If you make a touchdown catch, Mike, I bet even some folks around here will write that you made a touchdown catch.
(AFTER THE JUMP: Now Cooley’s whining, too? Portis admits a day at FedExField is money well wasted? Should Olie Kolzig have waited until NHL training camps opened before retiring? What? NHL training camps are open? Have you spent your Guaranteed Win Night winnings yet? Adam Dunn and Ryan Zimmerman, the sluggingest sluggers in DC baseball history? So it’s the pitching?)
All the Redskins are victims these days. We all know by now that even inactive linebackers are so hurt by the lack of unconditional love that they feel they’ve got license to Twitter that fans are “dim wits” and slam folks who don’t make as much money as NFL players.

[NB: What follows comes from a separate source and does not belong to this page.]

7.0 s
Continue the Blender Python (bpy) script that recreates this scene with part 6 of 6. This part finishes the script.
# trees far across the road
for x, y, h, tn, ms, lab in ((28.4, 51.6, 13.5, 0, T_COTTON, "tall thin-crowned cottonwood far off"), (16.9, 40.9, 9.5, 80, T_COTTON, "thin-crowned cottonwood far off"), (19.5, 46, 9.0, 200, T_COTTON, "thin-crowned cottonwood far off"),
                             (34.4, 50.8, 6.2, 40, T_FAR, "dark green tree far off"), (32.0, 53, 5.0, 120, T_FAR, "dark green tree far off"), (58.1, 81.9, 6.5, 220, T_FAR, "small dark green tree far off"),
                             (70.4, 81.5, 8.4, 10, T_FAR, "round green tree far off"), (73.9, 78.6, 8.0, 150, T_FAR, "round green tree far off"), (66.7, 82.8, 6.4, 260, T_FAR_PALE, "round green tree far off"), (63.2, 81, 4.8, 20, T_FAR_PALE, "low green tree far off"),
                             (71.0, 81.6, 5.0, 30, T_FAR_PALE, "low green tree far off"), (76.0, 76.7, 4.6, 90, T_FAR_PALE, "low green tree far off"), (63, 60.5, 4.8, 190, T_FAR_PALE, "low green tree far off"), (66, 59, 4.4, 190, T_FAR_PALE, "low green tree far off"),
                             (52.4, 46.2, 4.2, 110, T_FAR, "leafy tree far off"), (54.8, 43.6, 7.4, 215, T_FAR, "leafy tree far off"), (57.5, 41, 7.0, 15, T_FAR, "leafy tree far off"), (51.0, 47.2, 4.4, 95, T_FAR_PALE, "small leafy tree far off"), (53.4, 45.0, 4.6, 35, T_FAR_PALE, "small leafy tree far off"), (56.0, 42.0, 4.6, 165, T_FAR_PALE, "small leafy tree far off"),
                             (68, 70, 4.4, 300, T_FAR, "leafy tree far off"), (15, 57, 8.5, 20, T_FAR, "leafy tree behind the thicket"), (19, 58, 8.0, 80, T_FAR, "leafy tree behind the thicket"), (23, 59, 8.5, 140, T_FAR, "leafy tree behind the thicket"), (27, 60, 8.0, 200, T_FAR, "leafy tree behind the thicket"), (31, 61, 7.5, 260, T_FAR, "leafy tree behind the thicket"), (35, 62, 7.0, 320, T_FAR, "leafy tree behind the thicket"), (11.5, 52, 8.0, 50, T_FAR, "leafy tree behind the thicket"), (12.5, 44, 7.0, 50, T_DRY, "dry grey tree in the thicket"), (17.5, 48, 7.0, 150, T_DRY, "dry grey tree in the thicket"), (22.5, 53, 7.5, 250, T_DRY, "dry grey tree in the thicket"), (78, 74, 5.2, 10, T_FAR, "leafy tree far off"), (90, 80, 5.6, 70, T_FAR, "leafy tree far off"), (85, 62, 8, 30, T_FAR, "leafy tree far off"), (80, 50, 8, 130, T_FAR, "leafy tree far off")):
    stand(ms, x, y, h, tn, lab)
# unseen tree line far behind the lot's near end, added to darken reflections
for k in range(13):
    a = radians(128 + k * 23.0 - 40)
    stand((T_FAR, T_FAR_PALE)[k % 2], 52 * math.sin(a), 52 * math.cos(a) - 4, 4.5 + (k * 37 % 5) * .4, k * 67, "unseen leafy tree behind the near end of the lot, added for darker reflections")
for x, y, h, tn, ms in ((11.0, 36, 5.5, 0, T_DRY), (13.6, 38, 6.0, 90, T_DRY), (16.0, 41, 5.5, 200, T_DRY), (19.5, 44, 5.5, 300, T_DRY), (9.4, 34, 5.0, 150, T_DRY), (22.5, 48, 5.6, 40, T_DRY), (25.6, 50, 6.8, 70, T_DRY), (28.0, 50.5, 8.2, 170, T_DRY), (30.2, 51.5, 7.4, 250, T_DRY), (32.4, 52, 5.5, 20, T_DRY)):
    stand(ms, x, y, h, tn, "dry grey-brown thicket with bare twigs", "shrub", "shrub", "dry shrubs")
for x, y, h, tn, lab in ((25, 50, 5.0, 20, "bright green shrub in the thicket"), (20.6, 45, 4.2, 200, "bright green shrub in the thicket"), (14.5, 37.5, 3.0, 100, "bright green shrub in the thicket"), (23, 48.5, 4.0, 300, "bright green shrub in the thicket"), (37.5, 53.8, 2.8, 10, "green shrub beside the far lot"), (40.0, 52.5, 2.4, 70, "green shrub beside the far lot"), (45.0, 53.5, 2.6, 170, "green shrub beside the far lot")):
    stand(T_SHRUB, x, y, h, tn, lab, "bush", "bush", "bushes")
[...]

Then Skins management makes things worse by putting out a press release accusing the Washington Post of putting a negative slant on stories about the inactive linebacker who Twitters that fans are “dim wits” and slams folks who don’t make as much money as NFL players.
Even self-styled wild and crazy guy Chris Cooley showed his thin-skinnedness on his blog yesterday: “There is a reason that fans are fans,” wrote Cooley. “My job is to play tight end and yours is to cheer loud. To be the best ‘we’ all gotta play our roles.”
Geez. Even Cooley?
That’s really sad.
Clinton Portis was zigging as teammates and management zagged.
While explaining what might have led fans at FedExField to make unhappy noises, Portis, who might say anything on any given day, gave the greatest quote of the 2009 season, at least up through Week 2: “You’re spending $700 a week to come out and see some entertainment,” he said, “and you get there and there’s really not a lot of entertainment.”
I think somebody read Portis “The Emperor’s New Clothes” during his formative years.
Olie Kolzig has retired. It’s not big news here or anywhere, which is sorta sad.
Here’s how far back Kolzig goes with the Caps: Kolzig played a couple games with the big-league club in the 1989-1990 season.
That’s the Caps team that made it all the way to the conference finals, before losing to the Boston Bruins, and might have had the most talented roster in franchise history.
But the squad was quickly blown up because of a city-rocking sex scandal that grew out of the season-ending party to celebrate the successes. An underage guest claimed to have been gang-raped by Caps stars in a limo outside Champions, the Georgetown bar hosting the bash. The allegations never led to any criminal charges, and the 17-year-old accuser didn’t file any civil suits.
But all the players involved — Scott Stevens, Dino Ciccarelli, Geoff Courtnall, and Neil Sheehy — were quickly shipped out of town, forcing the Caps into a long rebuilding phase.
Where were we? Oh, right. Olie Kolzig retired. Quite a career. I’m sure Kolzig’s announcement would have gotten a lot more attention if he’d waited to make it until hockey camps opened.
What’s that? It’s started? The Caps have already played how many preseason games?
Really? Does anybody know?
Oh. Anyway: Happy retirement, Olie.
The Dodgers had the bases loaded with one out and the game tied in the top of the ninth and couldn’t score. The Nats get a stolen base and an L.A. error in the bottom half and get the victory.
That’s just a bump along the Road to 100 Losses
Don’t spend it all in one place…until directed otherwise by Cheap Seats Daily!
Ryan Zimmerman had a three-run HR yesterday. Zimmerman and Adam Dunn are now among the most dynamic slugging duos in Washington baseball history.
They’ve now got 69 home runs and 203 RBI between them so far.
Zimmerman and Dunn already have more RBI than any pair of DC boys of summer since the 1930s. For some perspective, I consulted (who else?) Phil Wood about the Nats’ 2009 numbers, and he learned me that in 1932 Joe Cronin and Heinie Manush had 116 RBI apiece, and a year later Cronin had 118 and Joe Kuhel 107 RBI.
No two Washington players have notched 100 RBI each since 1959, when Harmon Killebrew had 105 and Jim Lemon drove in 100.
In homers, Zimmerman and Dunn are now tied with Alfonso Soriano and Nick Johnson of the 2005 Nats, who also had 69, and trail only Mike Epstein (30 HRs) and Frank Howard (48) of the 1969 Washington Senators.
And yet the 2009 Nats are still going to lose a lot more than 100 games!
I’m no Casey Stengel, but looking at these numbers, I think I figured out what the problem is. So I said to Phil Wood: “I guess it’s the pitching.”
“Of course it’s the pitching,” said Wood.